Porta Nuova: le voci e i suoni di Milano si fanno materia

Garutti, Piazza Porta Nuova
 

16/11/2012

Milano - Piazza Porta Nuova, con la sua veste recente concepita quattro anni fa come un podio circolare di 2.300 metri quadrati intorno al quale si innalzano torri e grattacieli, opera dell’architetto argentino Cesar Pelli e del paesaggista italiano Land, da oggi ha anche un nuovo allestimento firmato dalla scultore Alberto Garutti, che ha così realizzato la sua prima opera pubblica permanente a Milano.  

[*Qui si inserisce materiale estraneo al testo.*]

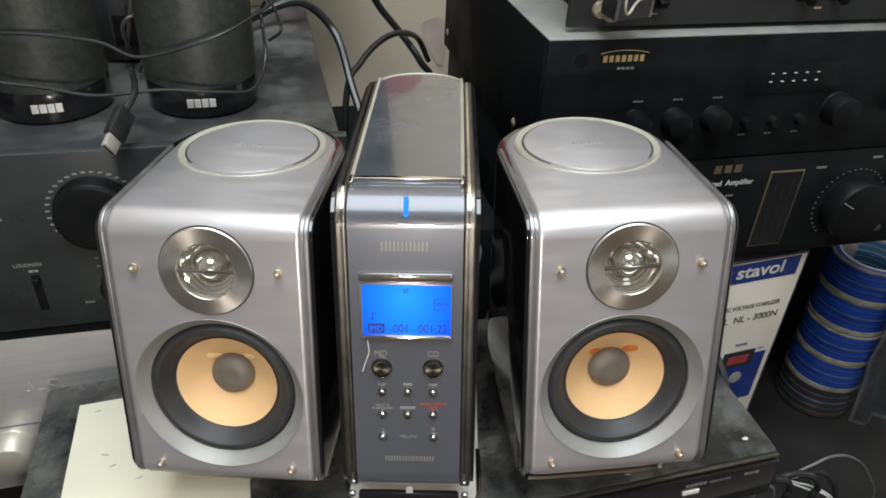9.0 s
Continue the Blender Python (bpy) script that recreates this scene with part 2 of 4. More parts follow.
def part(name, bm, mat, parent=None, label="", m=None, sharp=35):
    if m is not None:
        bm.transform(m)
    bmesh.ops.recalc_face_normals(bm, faces=bm.faces)
    for f in bm.faces:
        f.smooth = True
    for e in bm.edges:
        if len(e.link_faces) == 2 and e.calc_face_angle(0) > radians(sharp):
            e.smooth = False
    me = bpy.data.meshes.new(name)
    bm.to_mesh(me)
    bm.free()
    me.materials.append(mat)
    ob = new(name, me)
    if parent:
        ob.parent = parent
    if label:
        ob["label"] = label
    return ob


def box(x0, x1, y0, y1, z0, z1, bevel=0.0, segments=2):
    bm = bmesh.new()
    bmesh.ops.create_cube(bm, size=1)
    bm.transform(Matrix.Translation(((x0 + x1) / 2, (y0 + y1) / 2, (z0 + z1) / 2)) @ Matrix.Diagonal((x1 - x0, y1 - y0, z1 - z0, 1)))
    if bevel:
        bmesh.ops.bevel(bm, geom=bm.edges[:], offset=bevel, segments=segments, affect="EDGES", profile=0.5)
    return bm


def lathe(profile, steps=48, closed=False):
    """Turns (radius, y) round the y axis; the front looks to -y."""
    bm = bmesh.new()
    rings = []
    for r, y in profile:
        if r < 1e-6:
            rings.append([bm.verts.new((0, y, 0))])
        else:
            rings.append([bm.verts.new((r * math.cos(2 * math.pi * i / steps), y, r * math.sin(2 * math.pi * i / steps))) for i in range(steps)])
    pairs = list(zip(rings, rings[1:])) + ([(rings[-1], rings[0])] if closed else [])
    for a, b in pairs:
        for i in range(steps):
            j = (i + 1) % steps
            if len(a) == 1 and len(b) == 1:
                continue
            if len(a) == 1:
                bm.faces.new((a[0], b[i], b[j]))
            elif len(b) == 1:
                bm.faces.new((a[i], a[j], b[0]))
            else:
                bm.faces.new((a[i], a[j], b[j], b[i]))
    return bm


UPRIGHT = Matrix.Rotation(radians(-90), 4, "X")


def tube(points, radius, steps=8, smooth=6, caps=True):
    """A round cord through points, softened into a curve."""
    pts = [Vector(p) for p in points]
    if smooth > 1 and len(pts) > 2:
        ext = [pts[0] * 2 - pts[1]] + pts + [pts[-1] * 2 - pts[-2]]
        out = []
        for i in range(1, len(ext) - 2):
            a, b, c, d = ext[i - 1:i + 3]
            for k in range(smooth):
                u = k / smooth
                out.append(0.5 * (2 * b + (c - a) * u + (2 * a - 5 * b + 4 * c - d) * u * u + (3 * b - a - 3 * c + d) * u ** 3))
        pts = out + [pts[-1]]
    bm = bmesh.new()
    rings, side = [], None
    for i, p in enumerate(pts):
        d = (pts[min(i + 1, len(pts) - 1)] - pts[max(i - 1, 0)]).normalized()
        if side is None:
            side = d.orthogonal().normalized()
        side = (side - d * side.dot(d)).normalized()
        up = d.cross(side)
        rings.append([bm.verts.new(p + radius * (side * math.cos(2 * math.pi * k / steps) + up * math.sin(2 * math.pi * k / steps))) for k in range(steps)])
    for a, b in zip(rings, rings[1:]):
        for k in range(steps):
            bm.faces.new((a[k], a[(k + 1) % steps], b[(k + 1) % steps], b[k]))
    if caps:
        bm.faces.new(rings[0]), bm.faces.new(rings[-1])
    return bm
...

Un allestimento che in qualche modo, senza servirsi della tecnologia, è interattivo, di una “interattività” naturale, in un certo senso. Perché l’opera è composta di 23 tubi in metallo cromato ottone che si sviluppano in verticale su quattro livelli, attraverso il cavedio che parte dal piano del parcheggio e attraverso ogni tubo, poggiando l’orecchio alla sua apertura, è possibile ascoltare suoni e voci provenienti dall’altra estremità del tubo posizionata in un altro parte dell’edificio, senza che l’ascoltatore sappia con precisione dove.
 
questi tubi collegano tra loro vari luoghi e spazi dell’edificio
quest’opera è dedicata a chi passando di qui penserà alle voci e ai suoni della città

Ha scritto lo stesso Garutti le parole della didascalia che sarà incisa su pietra vicino alla installazione.
 
E ancora, per spiegare il senso del suo progetto: “...il mio lavoro nella città fa dell’attenzione verso “l’altro” uno dei suoi temi fondativi. Nello spazio urbano le mie opere pubbliche sono caratterizzate da un approccio metodologico ben preciso: scendere dal piedistallo retorico sul quale il sistema dell’arte pone l’artista nel tentativo di scardinare una logica obsoleta secondo la quale l’opera pubblica atterra nello spazio urbano come un oggetto alieno, senza relazioni con il contesto sociale ed urbanistico nel quale si innesta. A mio modo di vedere solo se “sentita”, partecipata e compresa dai cittadini l’opera può vivere e funzionare nella città. E la mia opera per il progetto Porta Nuova Garibaldi  prende forma proprio nel tentativo parallelo di entrare in relazione da un lato con l’architettura stessa che la accoglie, dall’altro con le persone che fruiranno quello spazio: cittadini, passanti, frequentatori casuali o quotidiani… Saranno le parole delle persone e i rumori della città a dare vita all’opera e far sì che questa, come un grande strumento musicale nel cuore dell’architettura, possa caricare di nuovo senso uno spazio tecnico dell’edificio. L’opera, come un sistema venoso all’interno della struttura, trasporta i suoni della città e le parole dei cittadini. Il grande vuoto che così attraversa l’architettura diverrà in questo modo un dispositivo di relazione e non di separazione, una cassa di risonanza e di propagazione”.